Aside from the boredom of spending so much time on buses so low on incident that even when they do crash, it’s such a non-event that it would struggle to make the back pages of the local paper of a small village, the main physical effect of Colectivaizeishon is the return of the pain in my right shoulder, a pain that put a stop to my attempt to take all the buses two years ago. This has been a recurrent problem ever since the invention of the mouse, but it’s compounded by spending eight hours on buses, bent over myself trying to write in an A4 notebook. Luckily, I have my sister Sandra, my quasi-personal yoga teacher (‘quasi’ because I share her with two other lucky people who are sometimes absent). Today is the first time I’ve taken the buses after a morning yoga class, and the difference is notable. For the first thirty minutes. Not even yoga can defeat the discomfort of a Buenos Aires bus. And she isn’t really my sister, either.
The 64 also goes past my psychoanalyst’s office. Yes, I have an analyst. Living in Buenos Aires and not having a psychoanalyst is like living in Scotland and not drinking whisky. There’s such an abundant supply and the quality is so good, it would be a crime not to. Yoga and psychoanalysis are two of the greatest gifts that Buenos Aires has given me. Those two, and the phrase ‘Tampoco es la vaca del corso’ or ‘It’s hardly the carnival cow.’ It is no coincidence that I started writing my first novel in 2006, the same week that I added yoga to the analysis that I’d started a year earlier. There’s a theory that says that a writer or artist shouldn’t do psychoanalysis because it’s precisely the imperfection and tangled mess of a psyche that make the artist. It’s a theory invented by cowards. Psychoanalysis works to untangle the tangles so that you can write great works of literary prowess that fill humanity with unspeakable joy. Or write a book about how you bored your tits off taking all the buses in Buenos Aires, whatever.
(There’s a thought: it was just today I read a friend of a friend comment on Facebook: ‘there are three cures for all ills: psychotherapy, travel and writing.’ Colectivaizeishon feels like all three.)

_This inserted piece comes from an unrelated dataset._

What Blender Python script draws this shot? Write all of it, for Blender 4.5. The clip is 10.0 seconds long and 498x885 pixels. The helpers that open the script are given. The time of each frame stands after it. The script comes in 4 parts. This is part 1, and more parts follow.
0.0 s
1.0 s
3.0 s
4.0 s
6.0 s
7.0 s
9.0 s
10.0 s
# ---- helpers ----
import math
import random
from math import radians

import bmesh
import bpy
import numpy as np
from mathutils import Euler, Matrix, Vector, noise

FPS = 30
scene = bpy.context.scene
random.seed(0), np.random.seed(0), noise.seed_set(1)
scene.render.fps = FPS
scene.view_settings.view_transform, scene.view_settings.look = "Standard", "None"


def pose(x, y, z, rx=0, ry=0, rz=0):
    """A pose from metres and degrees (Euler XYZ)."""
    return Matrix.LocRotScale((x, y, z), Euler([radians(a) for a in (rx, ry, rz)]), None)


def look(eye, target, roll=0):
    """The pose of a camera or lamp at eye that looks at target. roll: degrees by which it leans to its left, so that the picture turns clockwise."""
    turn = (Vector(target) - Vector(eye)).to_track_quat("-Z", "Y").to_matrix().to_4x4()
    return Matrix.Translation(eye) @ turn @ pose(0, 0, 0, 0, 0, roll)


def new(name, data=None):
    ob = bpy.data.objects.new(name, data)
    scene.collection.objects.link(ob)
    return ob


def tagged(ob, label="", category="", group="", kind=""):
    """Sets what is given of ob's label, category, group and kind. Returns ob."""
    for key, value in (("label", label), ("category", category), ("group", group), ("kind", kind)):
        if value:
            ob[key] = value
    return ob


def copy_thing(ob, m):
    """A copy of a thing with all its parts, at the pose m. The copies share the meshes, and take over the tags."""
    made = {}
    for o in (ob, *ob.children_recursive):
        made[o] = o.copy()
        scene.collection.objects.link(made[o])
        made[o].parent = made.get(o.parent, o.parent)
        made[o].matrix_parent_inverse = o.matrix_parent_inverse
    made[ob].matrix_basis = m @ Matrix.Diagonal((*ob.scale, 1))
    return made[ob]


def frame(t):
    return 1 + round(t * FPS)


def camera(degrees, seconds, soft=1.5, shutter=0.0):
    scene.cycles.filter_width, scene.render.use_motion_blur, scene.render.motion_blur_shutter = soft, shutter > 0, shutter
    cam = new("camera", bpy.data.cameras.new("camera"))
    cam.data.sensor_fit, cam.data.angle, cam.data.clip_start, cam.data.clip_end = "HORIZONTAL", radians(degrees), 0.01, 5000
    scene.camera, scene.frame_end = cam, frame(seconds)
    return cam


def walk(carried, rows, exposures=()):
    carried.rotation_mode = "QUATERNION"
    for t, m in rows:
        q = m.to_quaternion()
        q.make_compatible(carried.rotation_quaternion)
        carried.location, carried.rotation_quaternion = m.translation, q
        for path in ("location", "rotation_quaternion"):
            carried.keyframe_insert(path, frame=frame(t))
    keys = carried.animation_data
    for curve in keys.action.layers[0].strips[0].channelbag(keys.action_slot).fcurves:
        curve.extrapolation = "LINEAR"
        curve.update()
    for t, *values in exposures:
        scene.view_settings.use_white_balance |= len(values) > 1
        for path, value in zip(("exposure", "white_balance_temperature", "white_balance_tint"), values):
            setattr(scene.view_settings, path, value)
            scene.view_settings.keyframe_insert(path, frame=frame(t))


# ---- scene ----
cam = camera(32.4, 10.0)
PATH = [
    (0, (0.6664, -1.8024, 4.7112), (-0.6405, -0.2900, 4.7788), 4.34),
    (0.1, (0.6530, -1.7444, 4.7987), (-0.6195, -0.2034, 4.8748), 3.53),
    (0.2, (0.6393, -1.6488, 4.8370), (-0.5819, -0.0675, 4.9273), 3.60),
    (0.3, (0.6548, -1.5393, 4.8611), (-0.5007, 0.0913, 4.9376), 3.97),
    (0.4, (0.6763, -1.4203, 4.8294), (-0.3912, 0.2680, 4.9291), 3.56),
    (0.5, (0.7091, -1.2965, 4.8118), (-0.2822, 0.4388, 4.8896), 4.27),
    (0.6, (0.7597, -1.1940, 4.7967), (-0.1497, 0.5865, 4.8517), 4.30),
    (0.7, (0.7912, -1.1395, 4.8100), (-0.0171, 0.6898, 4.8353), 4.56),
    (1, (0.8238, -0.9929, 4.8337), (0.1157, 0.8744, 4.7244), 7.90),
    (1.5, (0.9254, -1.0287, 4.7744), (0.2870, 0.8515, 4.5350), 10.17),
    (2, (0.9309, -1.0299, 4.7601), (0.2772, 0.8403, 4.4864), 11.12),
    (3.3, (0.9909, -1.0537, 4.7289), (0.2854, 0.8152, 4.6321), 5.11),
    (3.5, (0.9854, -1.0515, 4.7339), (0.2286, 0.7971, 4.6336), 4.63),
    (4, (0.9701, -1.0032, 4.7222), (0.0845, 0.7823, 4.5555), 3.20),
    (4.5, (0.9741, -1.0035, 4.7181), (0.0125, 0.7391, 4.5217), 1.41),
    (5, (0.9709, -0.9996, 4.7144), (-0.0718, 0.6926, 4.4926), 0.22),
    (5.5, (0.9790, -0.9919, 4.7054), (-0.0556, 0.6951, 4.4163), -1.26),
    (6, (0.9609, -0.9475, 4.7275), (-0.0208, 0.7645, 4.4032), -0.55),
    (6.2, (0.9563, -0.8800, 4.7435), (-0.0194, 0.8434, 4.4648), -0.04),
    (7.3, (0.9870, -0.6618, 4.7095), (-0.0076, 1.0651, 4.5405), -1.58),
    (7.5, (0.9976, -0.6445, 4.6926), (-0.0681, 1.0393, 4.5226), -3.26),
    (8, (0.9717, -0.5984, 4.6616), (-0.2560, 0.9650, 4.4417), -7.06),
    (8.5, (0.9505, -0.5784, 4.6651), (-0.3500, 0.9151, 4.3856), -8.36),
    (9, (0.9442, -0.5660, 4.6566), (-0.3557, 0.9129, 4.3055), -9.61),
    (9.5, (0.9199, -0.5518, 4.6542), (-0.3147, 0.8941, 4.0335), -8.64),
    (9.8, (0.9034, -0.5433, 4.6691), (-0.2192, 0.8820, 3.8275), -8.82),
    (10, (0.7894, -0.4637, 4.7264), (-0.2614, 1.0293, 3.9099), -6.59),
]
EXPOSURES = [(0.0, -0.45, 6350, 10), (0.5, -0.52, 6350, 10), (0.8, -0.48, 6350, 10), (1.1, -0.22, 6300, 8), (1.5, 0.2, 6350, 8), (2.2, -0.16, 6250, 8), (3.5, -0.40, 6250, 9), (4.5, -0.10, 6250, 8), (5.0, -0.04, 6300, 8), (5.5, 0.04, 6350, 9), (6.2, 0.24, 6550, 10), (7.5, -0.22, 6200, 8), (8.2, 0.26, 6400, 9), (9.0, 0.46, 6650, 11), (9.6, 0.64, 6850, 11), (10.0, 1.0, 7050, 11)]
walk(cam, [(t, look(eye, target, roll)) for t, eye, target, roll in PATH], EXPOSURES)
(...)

Like psychoanalysis, yoga is ignored by a huge number who think that it’s all about sitting in absurdly contorted positions going ‘om’, when the reality is a demanding ninety minutes of physical effort that improves your muscles and posture and relaxes your mind. The only thing more relaxing than yoga that I’ve come across is sex, although that rarely lasts more than three minutes at a time, as my wife knows to her chagrin.
And I say chagrin, buy she rarely grins when we shag.
(I lose track of my thoughts momentarily when I’m distracted by a pretty girl walking down Avenida Santa Fe in a short spring dress. I love Avenida Sante Fe.)
For those Argentines reading these articles from abroad, when you next come back to Buenos Aires you’ll notice that our governors have avoided the need to invest in a transport system worthy of the 21st century, and instead have simply turned all the avenues that used to be one way into two-way avenues. Welcome to the future.
Taking by way of example the feminina-festooned Avenida Santa Fe, this has brought certain advantages. The streets either side of the avenue are free of buses and my sister-in-law can now watch TV with the window open. The return journey up Santa Fe instead of Güemes seems faster, and you don’t have to wander the side streets searching for the bus stop, as is the lamentable habit of the present author. Best of all, you get that transgressive thrill of feeling like you’re going the wrong way down the avenue, a thrill that lasts about as long as sex in the Tunnard household, but a thrill nonetheless. ‘Better than a kick in the teeth’, as my wife so often reflects.
But then, what else can be done to improve traffic? Santa Fe is too narrow to stick a tram down the middle, and there’s already a subway running under it. My solution, and you’re not going to like it, is to ban all cars and taxis from the avenue, make it exclusively for buses and bicycles, and widen the pavements for the pedestrians. I told you weren’t going to like it. Better still, ban all cars from entering the city. Like speedboats, the car should be a luxury item for weekend use only, one that you leave during the week in great storage houses on the outskirts of town, whence you take a utopian fast train into the city.
Of course, some people would be exempt from this new rule: doctors, the disabled, other noble cases. Police would have to go on horseback, because there’s nothing prettier than a policeman on a horse, unless you’re being baton-charged by one. Parents taking their kids to school would be totally banned from using cars ever, because they’re a bunch of lazy fuckers who only had children so that they could use them as excuses for their own shortcomings (unless they’re friends of mine and are giving me a lift somewhere, in which case ignore that comment.) And taxis will be replaced by little cars with pedals, like in Alan Parker’s Bugsy Malone film. The taxi drivers will kick up a fuss about this at first, but they’ll end up thanking me when they see the positive health benefits. Like in that mineral water advert. ‘¡Gracias, máquina!’ they will cry. ‘What you have done has brought us great pleasure and fulfilment.’ Which is more than my wife ever says.



Totally agree with your Santa Fe solution. More space for bikes in the city would be great!